- EXERCISE INSTRUCTIONS -
Write the data out again exactly, with no pictures.

- RECORDED DATA -

##############################

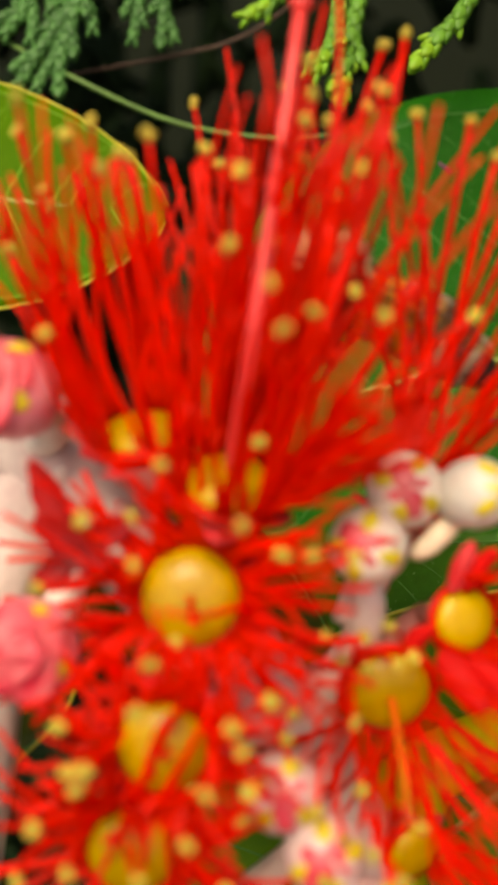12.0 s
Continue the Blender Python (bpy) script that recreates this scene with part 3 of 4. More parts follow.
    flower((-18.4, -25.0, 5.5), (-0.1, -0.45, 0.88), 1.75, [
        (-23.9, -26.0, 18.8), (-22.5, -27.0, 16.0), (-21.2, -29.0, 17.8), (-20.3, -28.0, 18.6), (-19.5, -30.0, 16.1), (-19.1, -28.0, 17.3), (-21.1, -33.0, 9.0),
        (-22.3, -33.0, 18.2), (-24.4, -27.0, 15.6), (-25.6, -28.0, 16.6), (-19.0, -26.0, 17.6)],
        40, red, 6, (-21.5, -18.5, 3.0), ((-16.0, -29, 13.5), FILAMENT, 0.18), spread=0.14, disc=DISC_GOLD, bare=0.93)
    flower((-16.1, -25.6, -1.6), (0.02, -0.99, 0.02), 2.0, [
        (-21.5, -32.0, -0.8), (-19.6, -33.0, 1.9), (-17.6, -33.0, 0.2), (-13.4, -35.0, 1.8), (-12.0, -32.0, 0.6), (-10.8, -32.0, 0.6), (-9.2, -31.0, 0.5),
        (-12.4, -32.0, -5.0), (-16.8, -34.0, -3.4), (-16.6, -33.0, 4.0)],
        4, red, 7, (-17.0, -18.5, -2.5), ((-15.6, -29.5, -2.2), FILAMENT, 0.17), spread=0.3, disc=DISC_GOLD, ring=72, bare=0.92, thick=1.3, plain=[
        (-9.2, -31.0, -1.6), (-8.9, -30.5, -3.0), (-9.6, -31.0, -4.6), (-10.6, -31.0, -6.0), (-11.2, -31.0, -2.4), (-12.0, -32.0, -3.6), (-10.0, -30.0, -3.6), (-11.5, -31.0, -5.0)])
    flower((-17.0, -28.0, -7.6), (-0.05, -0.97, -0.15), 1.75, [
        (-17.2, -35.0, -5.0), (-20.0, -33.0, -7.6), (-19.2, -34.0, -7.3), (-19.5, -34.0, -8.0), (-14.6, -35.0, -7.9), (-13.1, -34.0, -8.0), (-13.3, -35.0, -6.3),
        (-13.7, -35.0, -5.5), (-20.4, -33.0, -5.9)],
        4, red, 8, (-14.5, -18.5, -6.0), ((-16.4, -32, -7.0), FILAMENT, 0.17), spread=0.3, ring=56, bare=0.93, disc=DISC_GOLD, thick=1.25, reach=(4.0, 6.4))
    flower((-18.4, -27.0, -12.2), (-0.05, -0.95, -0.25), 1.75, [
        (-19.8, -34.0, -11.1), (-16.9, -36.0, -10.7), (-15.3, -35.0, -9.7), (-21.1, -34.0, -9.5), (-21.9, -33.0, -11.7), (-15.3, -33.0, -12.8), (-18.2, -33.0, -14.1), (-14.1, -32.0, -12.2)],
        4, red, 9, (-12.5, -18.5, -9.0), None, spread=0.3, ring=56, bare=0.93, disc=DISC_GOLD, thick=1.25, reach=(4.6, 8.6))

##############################

- TASK RESPONSE -
12.0 s
Continue the Blender Python (bpy) script that recreates this scene with part 3 of 4. More parts follow.
    flower((-18.4, -25.0, 5.5), (-0.1, -0.45, 0.88), 1.75, [
        (-23.9, -26.0, 18.8), (-22.5, -27.0, 16.0), (-21.2, -29.0, 17.8), (-20.3, -28.0, 18.6), (-19.5, -30.0, 16.1), (-19.1, -28.0, 17.3), (-21.1, -33.0, 9.0),
        (-22.3, -33.0, 18.2), (-24.4, -27.0, 15.6), (-25.6, -28.0, 16.6), (-19.0, -26.0, 17.6)],
        40, red, 6, (-21.5, -18.5, 3.0), ((-16.0, -29, 13.5), FILAMENT, 0.18), spread=0.14, disc=DISC_GOLD, bare=0.93)
    flower((-16.1, -25.6, -1.6), (0.02, -0.99, 0.02), 2.0, [
        (-21.5, -32.0, -0.8), (-19.6, -33.0, 1.9), (-17.6, -33.0, 0.2), (-13.4, -35.0, 1.8), (-12.0, -32.0, 0.6), (-10.8, -32.0, 0.6), (-9.2, -31.0, 0.5),
        (-12.4, -32.0, -5.0), (-16.8, -34.0, -3.4), (-16.6, -33.0, 4.0)],
        4, red, 7, (-17.0, -18.5, -2.5), ((-15.6, -29.5, -2.2), FILAMENT, 0.17), spread=0.3, disc=DISC_GOLD, ring=72, bare=0.92, thick=1.3, plain=[
        (-9.2, -31.0, -1.6), (-8.9, -30.5, -3.0), (-9.6, -31.0, -4.6), (-10.6, -31.0, -6.0), (-11.2, -31.0, -2.4), (-12.0, -32.0, -3.6), (-10.0, -30.0, -3.6), (-11.5, -31.0, -5.0)])
    flower((-17.0, -28.0, -7.6), (-0.05, -0.97, -0.15), 1.75, [
        (-17.2, -35.0, -5.0), (-20.0, -33.0, -7.6), (-19.2, -34.0, -7.3), (-19.5, -34.0, -8.0), (-14.6, -35.0, -7.9), (-13.1, -34.0, -8.0), (-13.3, -35.0, -6.3),
        (-13.7, -35.0, -5.5), (-20.4, -33.0, -5.9)],
        4, red, 8, (-14.5, -18.5, -6.0), ((-16.4, -32, -7.0), FILAMENT, 0.17), spread=0.3, ring=56, bare=0.93, disc=DISC_GOLD, thick=1.25, reach=(4.0, 6.4))
    flower((-18.4, -27.0, -12.2), (-0.05, -0.95, -0.25), 1.75, [
        (-19.8, -34.0, -11.1), (-16.9, -36.0, -10.7), (-15.3, -35.0, -9.7), (-21.1, -34.0, -9.5), (-21.9, -33.0, -11.7), (-15.3, -33.0, -12.8), (-18.2, -33.0, -14.1), (-14.1, -32.0, -12.2)],
        4, red, 9, (-12.5, -18.5, -9.0), None, spread=0.3, ring=56, bare=0.93, disc=DISC_GOLD, thick=1.25, reach=(4.6, 8.6))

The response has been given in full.